You remember being that age? That’s amazing! Yes, it’s a great memory, especially after this conversation. It gets a whole new depth now 🙂
Oh it’s so heartbreaking to see our kids hurt and ache. It’s the worst thing; it tears you up. I remember crying every day when my dad would drop me off at preschool. I imagine I enjoyed myself later in the day, but every morning was difficult…probably even more so for my dad. Thanks for linking up!
It’s strange to think back to our own childhood behaviours and reexamine them as parents, right? 🙂 Thanks so much, Kate!
Wow, such grown up questions! It’s so hard to explain things like that to them…
And the drop offs and tears? I remember with Abby it was three full weeks without tears (but that’s when she was much younger.) good luck to you mama. You’re doing great 🙂
Thank you, Sarah! I hope so!
When my oldest was three, she went through a period when she was very curious about and afraid of death. She was afraid that my husband and I would die and wanted to know who would take care of her. Recently, my six year old has been asking questions. She thinks it ia unfair that some relatives (grandparents, etc.) passed away before she was born and she has been asking a lot of questions about Heaven. It is so hard to talk to them about it and answer their questions appropriately!
You’re right it’s the toughest thing ever and I’m constantly feeling inadequate when I try to address this topic.
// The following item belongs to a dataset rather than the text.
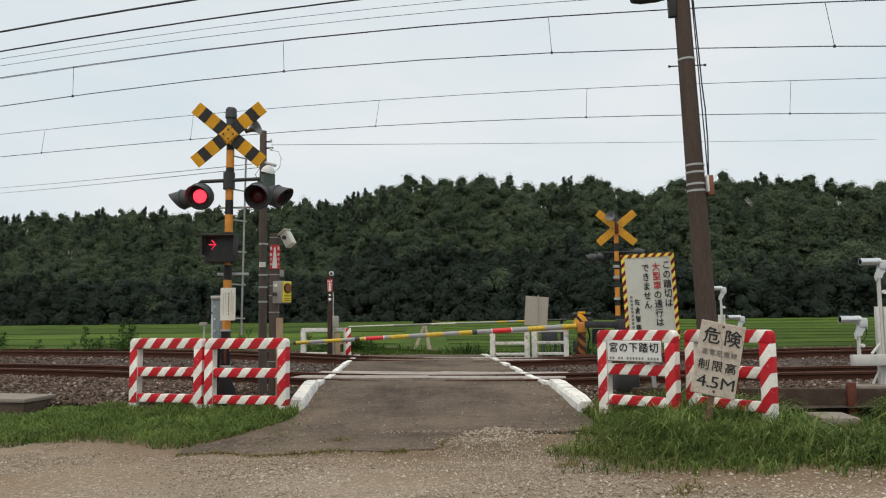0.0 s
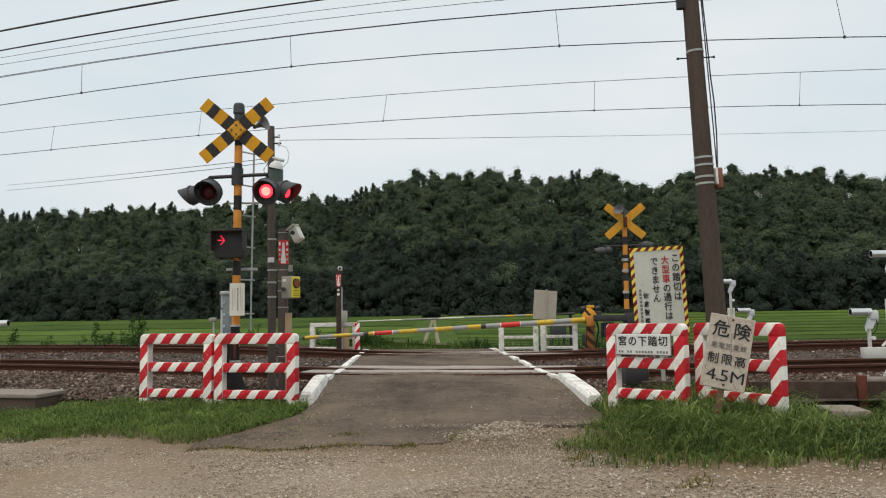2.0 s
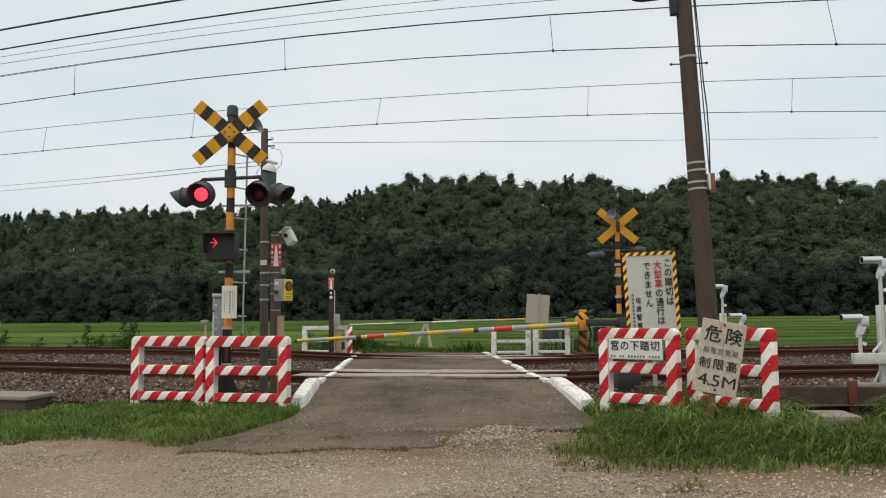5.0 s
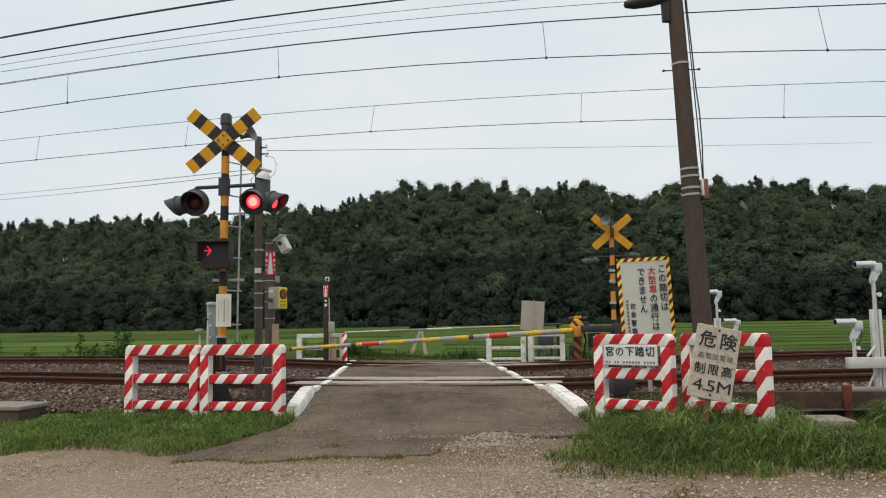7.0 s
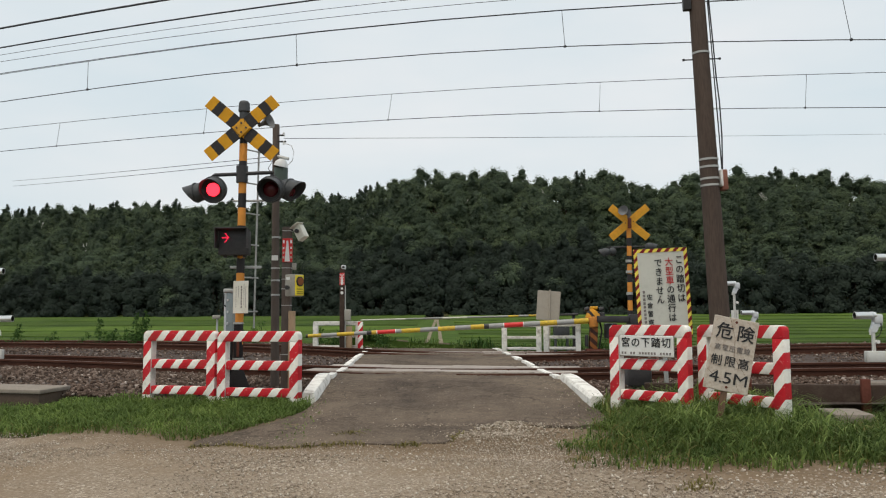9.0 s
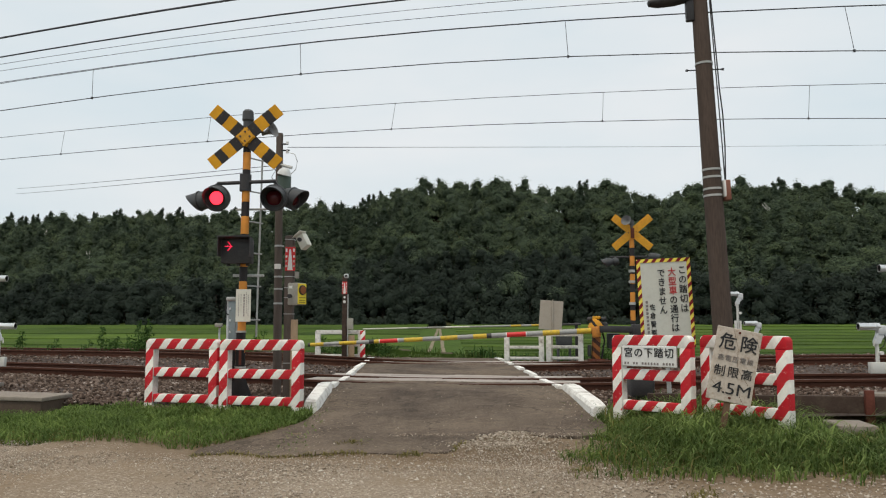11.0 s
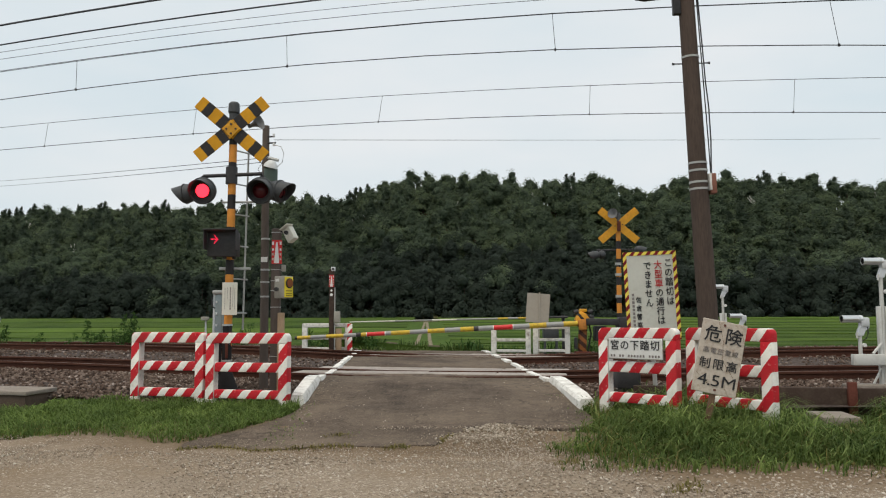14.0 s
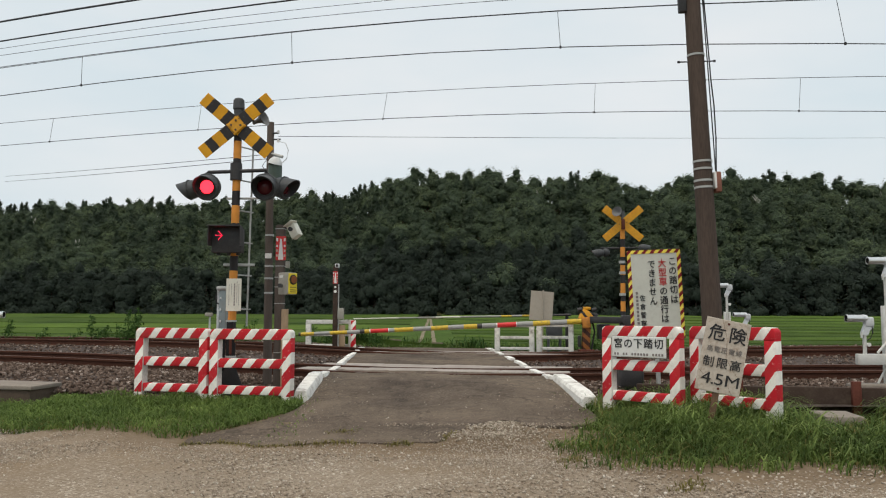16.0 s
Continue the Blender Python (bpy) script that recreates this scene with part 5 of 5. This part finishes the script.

Oh my. I’m not a parent, but I teared up reading this. What a special little man you have there. I may be scared to have children, but the moment you just described is one of the reasons I still want them, despite my fears.
Gorgeous, Katia.
Thank you, this is a huge compliment, Natalie.You’re all heart. You’re creative, sensitive and attentive which will make you a great mom when you decide to become one 🙂
These two posts were brilliant. A whole “it was the best of the times, it was the worst of times” take on parenting. You know how to grab the reader’s attention and keep them hooked Katia!
Thank you so much, my wonderful friend! And what a perfect quote! xo
Oh, bless his little heart. And yours, mama. You two are perfect together. I know every mom and child is supposed to be that way, but it’s just beyond the case with the two of you. It’s so clear.
I loved this post the first time I read it, Katia! You two! Thank you for linking it up with the Sunday Parenting Party.
[…] This was the summer that I got to spend at home enjoying the last days of my maternity leave and being fully available to my children. I will always remember this summer. […]
The the idea of a post/counter-post to yourself. And great points on both sides!
Thank you so much, Nina, means a lot coming from you!